As the 1980s turned into the 1990s, I felt dissatisfied with my career as an applications programmer. Surely, I felt, I with my brilliance could do greater things. In retrospect, I see that the issue was not so much raw intelligence but my reticent yet stubborn personality, but at the time I figured I was in the wrong profession.
It was at a party at the house of Mary Bernard that I heard her brother Joe tell someone that at law school, one learned a different way of thinking. This sounded good to me; with a new way of thinking, I had a new way of succeeding. The story I tell about law school is that I had watched too much “L.A. Law”, learned that lawyers make a lot of money solving problems for interesting people and wrapping things up in an hour … not all of which came to fruition for me … and I wanted that. Perhaps both motivations were true.
I had a mortgage on a condo in downtown Springfield, so I felt I could not move; the only available law school would be Western New England College (WNEC) School of Law. Perhaps this limitation saved me from the frustration of applying to greater schools across the country and being rejected; one thing I learned from law school was the mechanics of verbal persuasion and which I definitely did not have at the time.
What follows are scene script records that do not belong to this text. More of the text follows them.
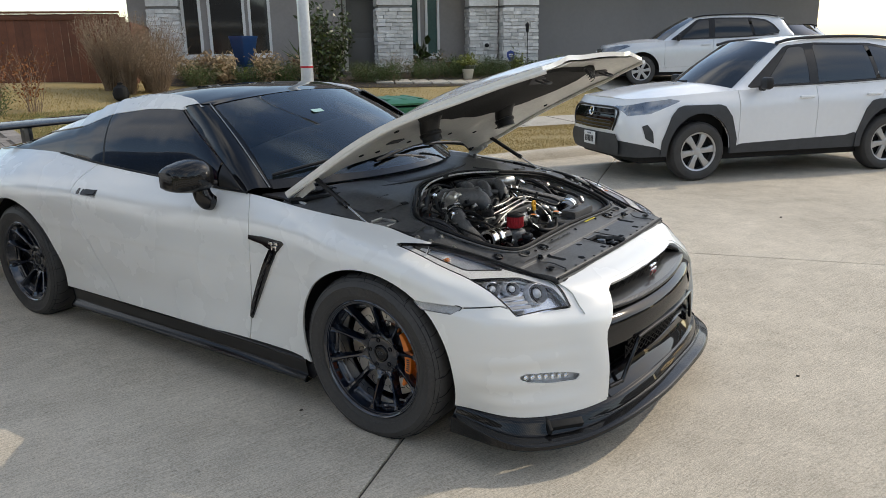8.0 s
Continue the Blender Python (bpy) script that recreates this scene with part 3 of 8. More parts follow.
# -- greenhouse: side skin from belt line to roof edge, then roof and screens
BELT = [(0.768, 0.80, 0.918), (0.772, 1.10, 0.929), (0.772, 1.5, 0.946), (0.768, 2.0, 0.972), (0.742, 2.43, 1.0), (0.728, 2.9, 1.0), (0.68, 3.3, 0.975)]
ROOF_EDGE = [(0.748, 0.80, 0.926), (0.682, 1.06, 1.112), (0.592, 1.29, 1.284), (0.546, 1.64, 1.332), (0.560, 2.03, 1.293), (0.588, 2.43, 1.180), (0.60, 2.9, 1.06), (0.58, 3.3, 0.985)]


def side_skin():
    lo, hi = spline(BELT, 12), spline(ROOF_EDGE[:2] + ROOF_EDGE[2:], 12)
    n = 60
    def along(path, t):
        k = t * (len(path) - 1)
        i = min(int(k), len(path) - 2)
        return path[i].lerp(path[i + 1], k - i)
    rows = []
    for j in range(9):
        v = j / 8
        row = []
        for i in range(n + 1):
            y = 0.80 + 2.5 * i / n
            a = min(lo, key=lambda p: abs(p.y - y))
            b = min(hi, key=lambda p: abs(p.y - y))
            p = Vector((0, y, 0)) + Vector((1, 0, 0)) * (a.x + (b.x - a.x) * v + 0.028 * math.sin(math.pi * v)) + Vector((0, 0, 1)) * (a.z + (b.z - a.z) * v)
            row.append(p)
        rows.append(row)
    return surf(rows, 2, 1)


def moved(bm, dx):
    bm.transform(Matrix.Translation((dx, 0, -0.002)))
    return bm


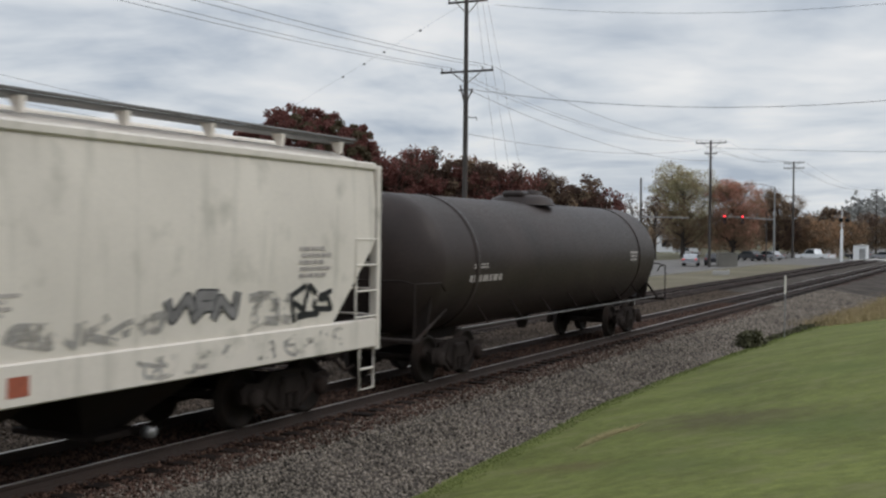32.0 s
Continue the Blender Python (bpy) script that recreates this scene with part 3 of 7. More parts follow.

At any rate, WNEC it was. I put some thought into how I might succeed. Perhaps participation in Student Government would build skills, make connections and pump up my resume, so I ran for the Student Bar Association (the student governing association with a more pretentious name) without much opposition. The big project for the SBA was re-writing its bylaws (or constitution) so that changes could be made more easily; as written, changes required a majority (or perhaps a supermajority) not of those voting, but of those eligible to vote. Apparently this had stymied every attempt to update the bylaws since it was uncommon to get a majority of those eligible to even vote.
Undaunted, the SBA representatives pressed on. A session to finalize the language started around dinnertime, allowing for a couple of hours to wrap things up. However, every word was a struggle and these lawyers-in-training eagerly disputed their meaning, purpose and intent. At 9 o’clock we were far from adjournment. 10 o’clock. 11 o’clock. I realized to my horror that the full-time students had nothing better to do, but I and the other night students had jobs the next day. I may have left around midnight, having briefly bonded with a blonde woman who worked for an insurance company.
I am given to udnerstand that language was finalized before the sun rose. It went to a vote of the study body, and as usual, while a large majority of those voting favored the measure, it failed because not enough had voted.
This was a valuable lesson indeed about putting your fate into the hands of eager students with little life experience.